╔══
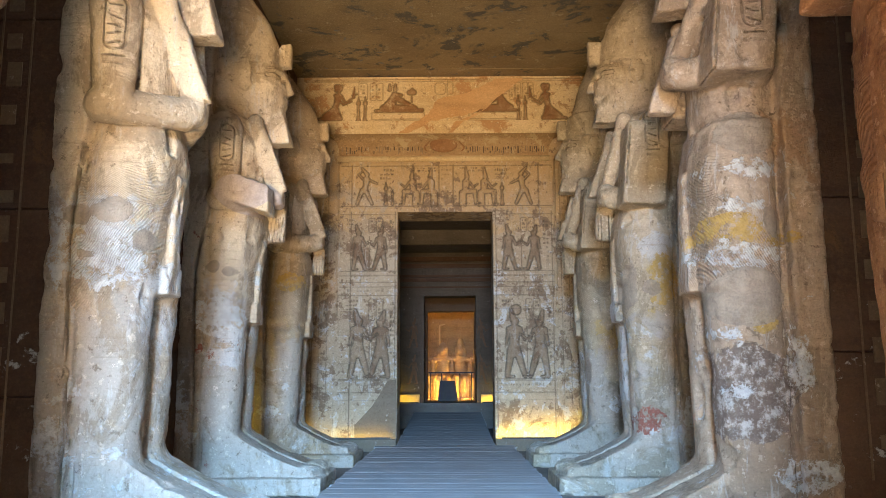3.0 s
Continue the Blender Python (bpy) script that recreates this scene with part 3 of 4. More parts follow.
def jamb_carving(U, Z):
    edge = Y_IN - U
    h = rough(U, Z, 5, ((0.9, 0.006), (0.25, 0.002), (0.06, 0.002)))
    h -= 0.05 * np.clip(1 - edge / (0.05 + 0.05 * (value_noise([Z.ravel(), U.ravel() * 0, U.ravel() * 0], 0.17, 8).reshape(U.shape) + 0.5)), 0, 1) ** 2
    wob = 0.008 * np.sin(5 * Z)
    bands = np.minimum(np.abs(U - 4.20 - wob), np.where(Z > 2.4, np.abs(U - 4.07 - wob), 1))
    curve = line2(U, Z, [(4.07 - 0.25 * (k / 8) ** 2.2, 3.0 - 0.9 * k / 8) for k in range(9)])
    inner = line2(U, Z, [(3.93, 5.5), (3.93, 2.5), (3.86, 2.28)])
    arm = line2(U, Z, [(4.02, 2.02), (3.90, 2.07), (3.78, 2.09)])
    oval = np.hypot((U - 3.95) / 0.075, (Z - 1.86) / 0.15) - 1
    leg = line2(U, Z, [(3.95, 1.70), (3.90, 1.2), (3.86, 0.4)])
    leg2 = line2(U, Z, [(3.80, 1.62), (3.70, 0.9), (3.66, 0.2)])
    lower = line2(U, Z, [(4.12, 1.5), (4.13, 0.0)])
    g = np.maximum.reduce([dent(bands, 0.022), dent(curve, 0.030), 0.7 * dent(inner, 0.016), dent(arm, 0.035), dent(leg, 0.045), dent(leg2, 0.03), dent(np.abs(oval) * 0.08, 0.028), 0.6 * dent(lower, 0.015)])
    h -= 0.040 * g
    h += 0.02 * np.clip(-oval, 0, 0.6)
    chips = np.clip(value_noise([U.ravel(), Z.ravel(), U.ravel() * 0], 0.09, 21).reshape(U.shape) - 0.22, 0, 1)
    h -= 0.02 * chips
    return h, np.clip(-oval * 2, 0, 1) + 0.7 * dent(leg, 0.04), np.clip(g * 0.5 + 2.0 * chips, 0, 1)


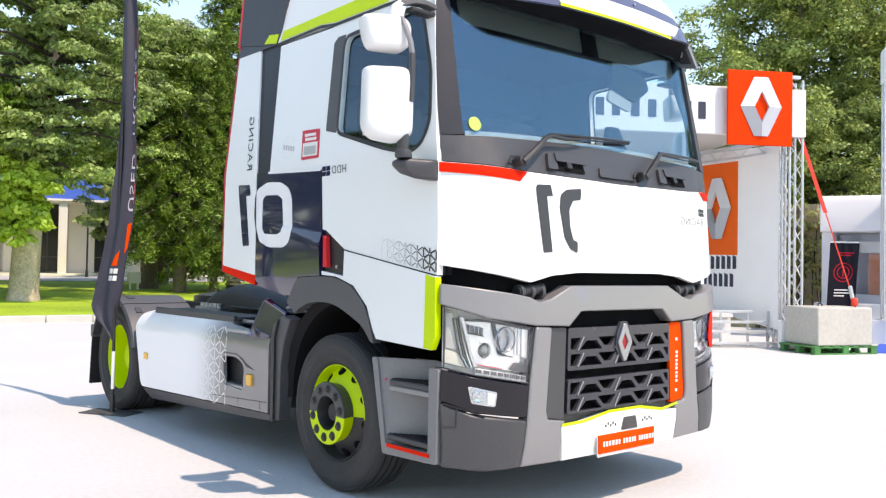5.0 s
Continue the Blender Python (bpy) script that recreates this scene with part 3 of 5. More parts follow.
# ---- lettering and film on the cab side ----
for on, near in ((on_near, True), (on_far, False)):
    dr = DOORS[0 if near else 1]

    def dec(name, loops, m, label="", off=0.0025, parent=None):
        return part(name, sheet(loops, on, 0.0015, 0.3, 0.3, off), m, parent or truck, label)
    ONE = rounded([(-1.164, 1.923), (-1.0, 1.916), (-0.986, 1.841), (-1.05, 1.842), (-0.994, 1.493), (-1.083, 1.491), (-1.153, 1.849)], 0.012)
    dec("numeral", [ONE], NAVY, "navy numeral one on the fairing")
    OUT = rounded([(-0.897, 1.86), (-0.867, 1.884), (-0.746, 1.917), (-0.575, 1.907), (-0.474, 1.865), (-0.43, 1.799), (-0.414, 1.573), (-0.452, 1.505), (-0.53, 1.476), (-0.717, 1.479), (-0.847, 1.52), (-0.89, 1.61)], 0.03)
    INN = rounded([(-0.81, 1.804), (-0.769, 1.83), (-0.609, 1.824), (-0.549, 1.796), (-0.531, 1.622), (-0.557, 1.575), (-0.619, 1.563), (-0.779, 1.571), (-0.811, 1.609)], 0.012)
    part("numeral", sheet([OUT, INN], lambda u, v, d: on_navy(on, u, v, d), 0.0015, 0.03, 0.02, 0.003), FILM_WHITE, truck, "white numeral zero on the navy panel")
    dec("numeral", [[(-0.917, 1.828), (-0.906, 1.85), (-0.906, 1.60), (-0.925, 1.70)]], NAVY)
    cz = 2.21
    part("lettering", text_mesh("RACING", 0.098, lambda u, v: on(-1.035 + v - 0.12 * u, cz + u, 0.003), mirrored=False, spacing=1.12), FILM_DARK, truck, "dark RACING lettering up the fairing")
    part("lettering", text_mesh("HDD", 0.068, lambda u, v: on(0.108 + u, 1.937 + v, 0.003), spacing=1.12), mat("grey_print", (0.10, 0.10, 0.11), 0.4), dr, "small dark HDD lettering")
    for u in (-0.076, -0.030):
        for v in (1.908, 1.94):
            dec("check_mark", [[(u, v), (u + 0.040, v), (u + 0.040, v + 0.028), (u, v + 0.028)]], NAVY, parent=dr)
    dec("sticker", [rounded([(-0.33, 2.03), (-0.125, 2.03), (-0.14, 2.215), (-0.345, 2.222)], 0.01)], STICKER_RED, "red and white advertising sticker", parent=dr)
    dec("sticker_field", [[(-0.315, 2.05), (-0.145, 2.048), (-0.153, 2.135), (-0.323, 2.138)]], PAPER, "", 0.005, parent=dr)
    dec("sticker_foil", [[(-0.30, 2.06), (-0.16, 2.058), (-0.165, 2.112), (-0.305, 2.115)]], mat("foil", (0.45, 0.47, 0.45), 0.3, metal=0.4), "", 0.007, parent=dr)
    for k, (a, b) in enumerate(((-0.31, -0.18), (-0.30, -0.17))):
        dec("printed_line", [[(a, 2.178 - 0.028 * k), (b, 2.176 - 0.028 * k), (b, 2.194 - 0.028 * k), (a, 2.197 - 0.028 * k)]], PAPER, "", 0.005, parent=dr)
    FADED = mat("faded_print", (0.52, 0.52, 0.53), 0.5)
    stamp = []
    for k in range(26):
        a0, a1 = radians(k * 360 / 26), radians((k + 1) * 360 / 26)
        stamp.append(((-0.505 + 0.072 * math.cos(a0), 2.135 + 0.072 * math.sin(a0)), (-0.505 + 0.072 * math.cos(a1), 2.135 + 0.072 * math.sin(a1))))
    part("stamp", strokes(stamp, on, 0.004, 0.003), mat("pale_print", (0.70, 0.71, 0.71), 0.5), dr, "faded round printed stamp")
    for k in range(5):
        dec("stamp_bar", [[(-0.568 + 0.03 * k, 2.122 - 0.005 * k), (-0.550 + 0.03 * k, 2.119 - 0.005 * k), (-0.552 + 0.03 * k, 2.151 - 0.005 * k), (-0.570 + 0.03 * k, 2.154 - 0.005 * k)]], FADED, "", 0.003, dr)
    dec("panel_strip", [[(-0.735, 1.972), (-0.09, 1.944), (-0.09, 1.958), (-0.735, 1.988)]], FILM_WHITE, "", 0.006)
    if near:
        dec("door_flash", [[(0.930, 0.938), (0.984, 0.932), (1.0175, 1.002), (1.0155, 1.308), (0.938, 1.322)]], LIME, "lime flash on the door edge", 0.0055)
    if near:
        part("flash_edge", sheet([[(1.017, 1.002), (0.984, 0.933), (0.9875, 0.931), (1.0205, 1.0), (1.0185, 1.308), (1.015, 1.308)]], on, 0.04, 0.3, 0.3, 0.005), LIME, truck)
    rr = random.Random(7)
    net = []
    for p, q in lattice(0.5004, 1.021, -0.06, 0.18, 0.060, lambda x, z: 1.0 if x > 0.62 else 0.6, rr):
        (xa, za), (xb, zb) = sorted((p, q), key=lambda g: g[1])
        if zb < 0.004 or za > 0.116:
            continue
        lo, hi = max(0.0, (0.0 - za) / (zb - za)), min(1.0, (0.12 - za) / (zb - za))
        net.append(((xa + (xb - xa) * lo, za + (zb - za) * lo), (xa + (xb - xa) * hi, za + (zb - za) * hi)))
    for lo, hi, w in ((0.55, 0.66, 0.0012), (0.66, 0.74, 0.0022), (0.74, 0.82, 0.0038), (0.82, 0.90, 0.006), (0.90, 1.1, 0.009)):
        run = [g for g in net if lo <= min(g[0][0], g[1][0]) < hi]
        tri = part("door_pattern", strokes(run, lambda u, v, d: on(u, 1.328 + (1.037 - u) * 0.163 + v, d), w), FILM_DARK, dr)
        tagged(tri, "net of dark triangles on the door", kind="stuff")
    part("door_handle", sheet([rounded([(-0.034, 1.548), (-0.004, 1.540), (0.012, 1.352), (-0.028, 1.352)], 0.008)], on, 0.03, off=0.016), mat("red_handle", (0.75, 0.02, 0.03), 0.25, coat=0.6), truck, "red door handle", 0.006)
    part("door_lock", sheet([rounded([(0.085, 1.345), (0.105, 1.345), (0.105, 1.365), (0.085, 1.365)], 0.006)], on, 0.006, off=0.0), STEEL, dr)
    # window frame and vent slats
    part("window_frame", sheet([[(-0.07, 2.19), (0.045, 2.165), (0.035, 2.70), (0.055, 2.775), (-0.03, 2.775), (-0.07, 2.74)]], on, 0.02, off=0.004), GREY_M, dr, "grey window frame strip", 0.003)
    part("window_seal", strokes([(a, b) for a, b in zip(rounded(WINDOW, 0.05), rounded(WINDOW, 0.05)[1:] + rounded(WINDOW, 0.05)[:1])], on, 0.024, 0.003), BLACK_PL, dr)
    for k in range(24):
        z = 2.03 + k * 0.035
        t = (z - 2.0) / 0.9
        x0, x1 = -0.903 - 0.118 * t, -0.880 - 0.112 * t
        part("vent_slat", sheet([[(x0, z), (x1, z + 0.006), (x1, z + 0.018), (x0, z + 0.012)]], on, 0.010, off=-0.009), VENT_DARK, truck)
    part("door_seam", strokes([((-0.085, 1.95), (-0.078, 1.60)), ((0.18, 1.455), (1.024, 1.317))], on, 0.006, 0.0045), BLACK_PL, truck)
    for poly in ([(-0.745, 2.889), (-0.234, 2.897), (-0.07, 2.878), (0.40, 2.882), (0.472, 2.884), (0.58, 3.14), (0.70, 3.42), (0.57, 3.42), (0.42, 3.16), (0.25, 2.975), (-0.72, 2.953)],):
        sg = -1 if near else 1

        def on_roof(u, v, d, sg=sg):
            ring = roof_ring(u)
            half = [(abs(p[1]), p[2]) for p in ring[:17]]
            yy = float(np.interp(v, [q[1] for q in half], [q[0] for q in half]))
            return Vector((u, sg * (yy + d), v))
        part("lime_flash", sheet([poly], on_roof, 0.002, 0.08, 0.03, 0.005), LIME, truck, "lime flash along the roof edge")
    part("lime_flash", sheet([[(-0.967, 2.909), (-0.797, 2.882), (-0.775, 2.943), (-0.905, 2.962)]], on, 0.002, 0.3, 0.3, 0.011), LIME, truck)
    part("roof_seam", strokes([((-0.80, 2.872), (-0.234, 2.884)), ((-0.24, 2.884), (-0.07, 2.862)), ((-0.075, 2.862), (0.46, 2.868)), ((0.46, 2.868), (0.88, 2.860))], on, 0.020, 0.004), BLACK_PL, truck)
    part("fairing_edge", tube([(-1.358, (-1 if near else 1) * 1.154, 2.957), (-1.364, (-1 if near else 1) * 1.128, 3.25), (-1.368, (-1 if near else 1) * 1.106, 3.51)], 0.014), CRIMSON, truck)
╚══
### Stated exercise
Please reproduce, word for word, every line from the first line of the records above through the line containing "dr = DOORS[0 if near else 1]", and leave out the pictures.

### Task solution
3.0 s
Continue the Blender Python (bpy) script that recreates this scene with part 3 of 4. More parts follow.
def jamb_carving(U, Z):
    edge = Y_IN - U
    h = rough(U, Z, 5, ((0.9, 0.006), (0.25, 0.002), (0.06, 0.002)))
    h -= 0.05 * np.clip(1 - edge / (0.05 + 0.05 * (value_noise([Z.ravel(), U.ravel() * 0, U.ravel() * 0], 0.17, 8).reshape(U.shape) + 0.5)), 0, 1) ** 2
    wob = 0.008 * np.sin(5 * Z)
    bands = np.minimum(np.abs(U - 4.20 - wob), np.where(Z > 2.4, np.abs(U - 4.07 - wob), 1))
    curve = line2(U, Z, [(4.07 - 0.25 * (k / 8) ** 2.2, 3.0 - 0.9 * k / 8) for k in range(9)])
    inner = line2(U, Z, [(3.93, 5.5), (3.93, 2.5), (3.86, 2.28)])
    arm = line2(U, Z, [(4.02, 2.02), (3.90, 2.07), (3.78, 2.09)])
    oval = np.hypot((U - 3.95) / 0.075, (Z - 1.86) / 0.15) - 1
    leg = line2(U, Z, [(3.95, 1.70), (3.90, 1.2), (3.86, 0.4)])
    leg2 = line2(U, Z, [(3.80, 1.62), (3.70, 0.9), (3.66, 0.2)])
    lower = line2(U, Z, [(4.12, 1.5), (4.13, 0.0)])
    g = np.maximum.reduce([dent(bands, 0.022), dent(curve, 0.030), 0.7 * dent(inner, 0.016), dent(arm, 0.035), dent(leg, 0.045), dent(leg2, 0.03), dent(np.abs(oval) * 0.08, 0.028), 0.6 * dent(lower, 0.015)])
    h -= 0.040 * g
    h += 0.02 * np.clip(-oval, 0, 0.6)
    chips = np.clip(value_noise([U.ravel(), Z.ravel(), U.ravel() * 0], 0.09, 21).reshape(U.shape) - 0.22, 0, 1)
    h -= 0.02 * chips
    return h, np.clip(-oval * 2, 0, 1) + 0.7 * dent(leg, 0.04), np.clip(g * 0.5 + 2.0 * chips, 0, 1)


5.0 s
Continue the Blender Python (bpy) script that recreates this scene with part 3 of 5. More parts follow.
# ---- lettering and film on the cab side ----
for on, near in ((on_near, True), (on_far, False)):
    dr = DOORS[0 if near else 1]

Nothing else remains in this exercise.